**What to work on:**
Write out the material exactly, leaving every picture behind.

**Provided material:**
START

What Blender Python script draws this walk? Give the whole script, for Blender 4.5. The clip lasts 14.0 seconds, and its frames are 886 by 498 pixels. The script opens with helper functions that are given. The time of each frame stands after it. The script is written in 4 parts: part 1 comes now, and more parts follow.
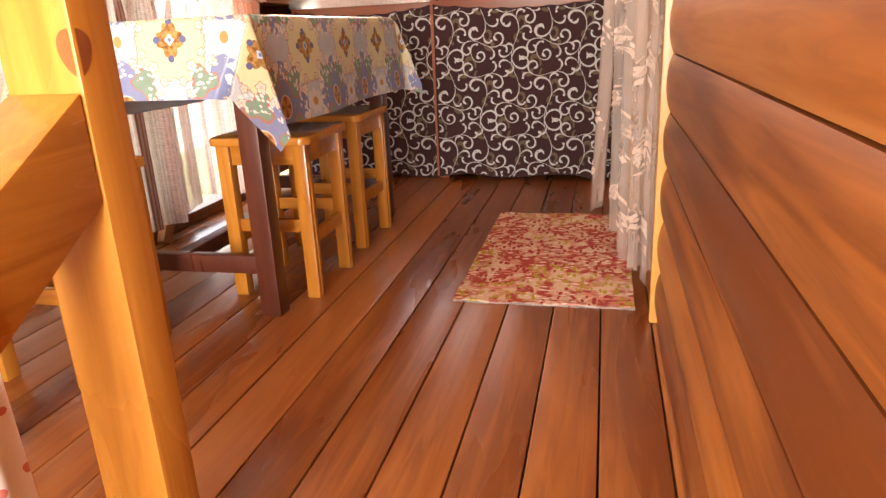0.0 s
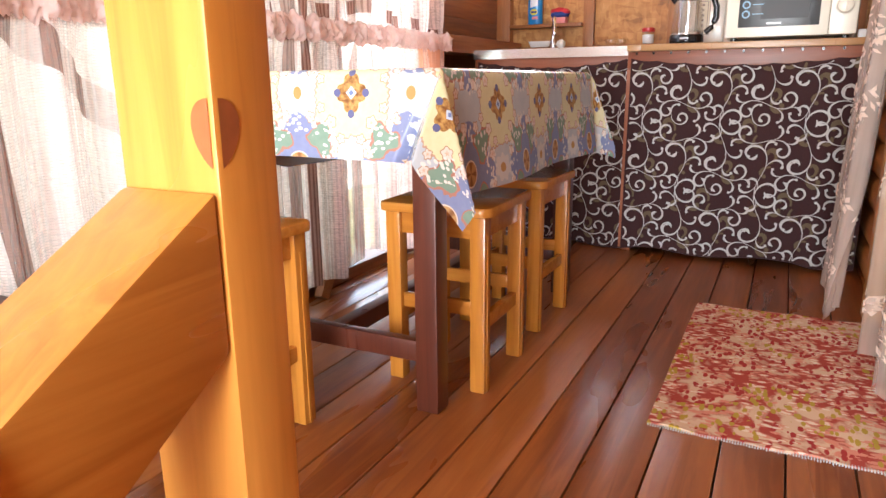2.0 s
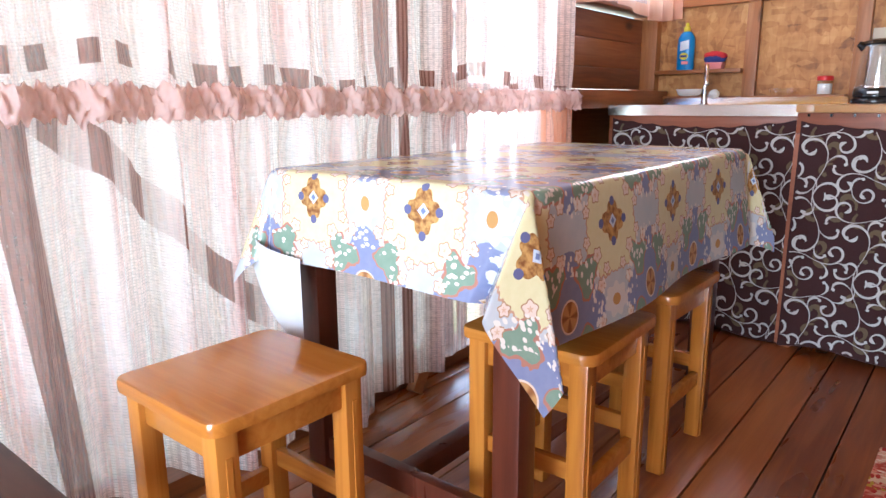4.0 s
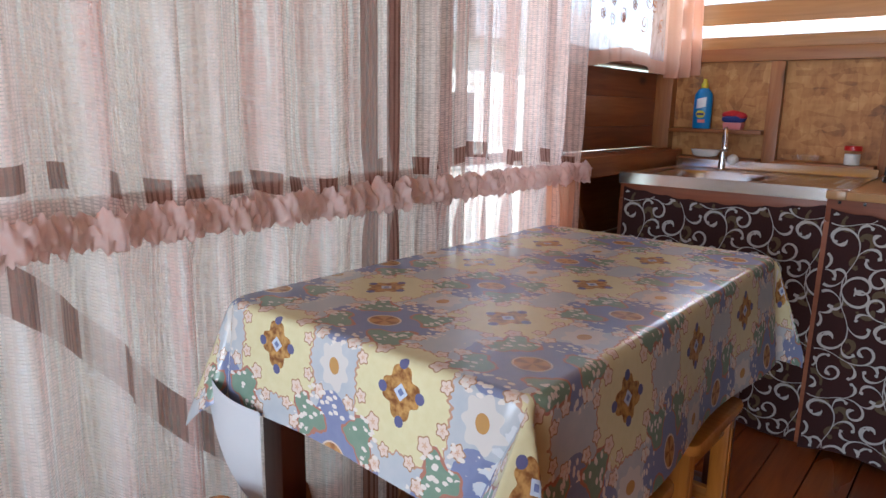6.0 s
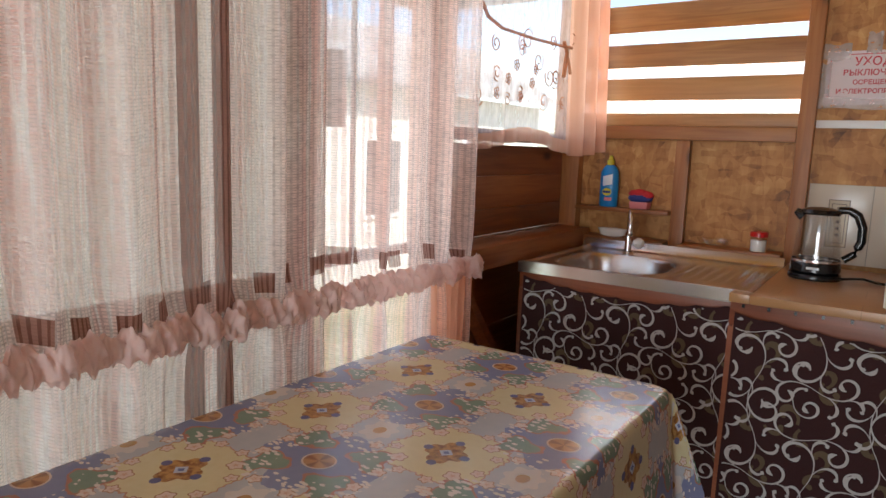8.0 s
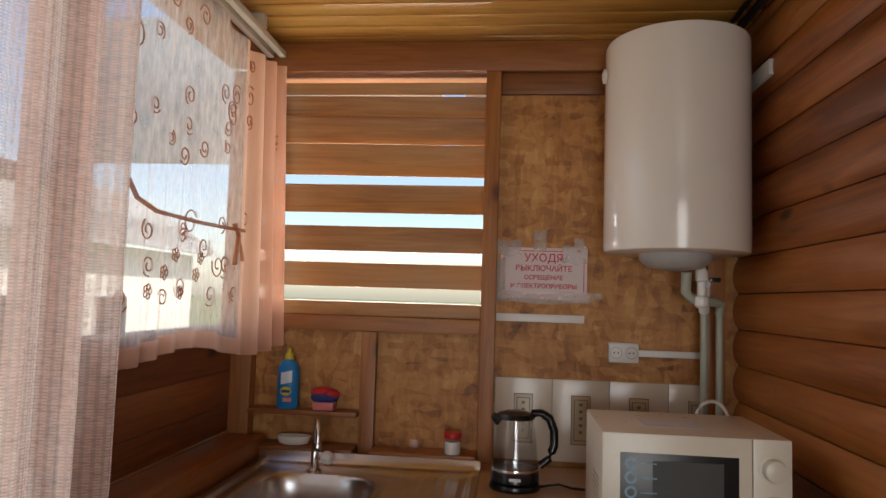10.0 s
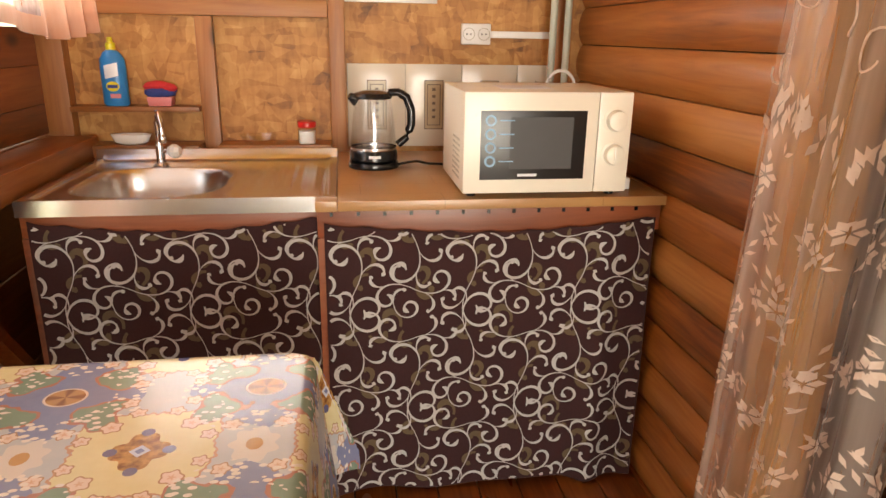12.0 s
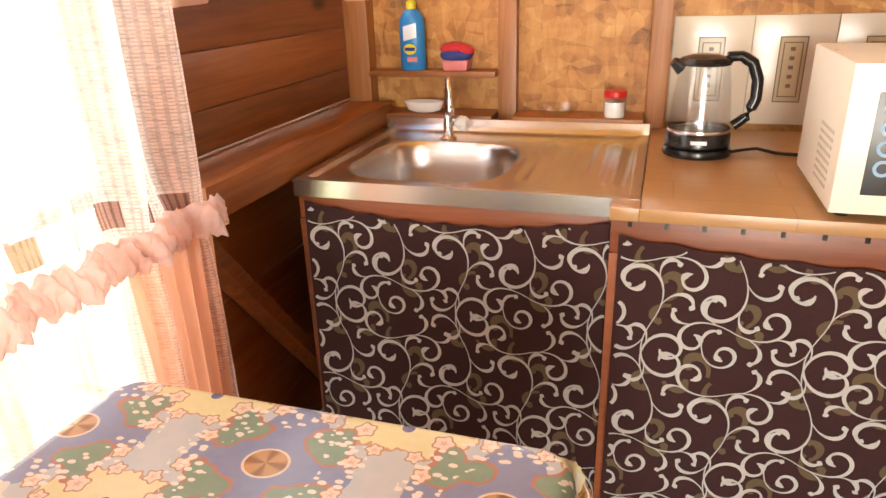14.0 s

END

**Result:**
What Blender Python script draws this walk? Give the whole script, for Blender 4.5. The clip lasts 14.0 seconds, and its frames are 886 by 498 pixels. The script opens with helper functions that are given. The time of each frame stands after it. The script is written in 4 parts: part 1 comes now, and more parts follow.
0.0 s
2.0 s
4.0 s
6.0 s
8.0 s
10.0 s
12.0 s
14.0 s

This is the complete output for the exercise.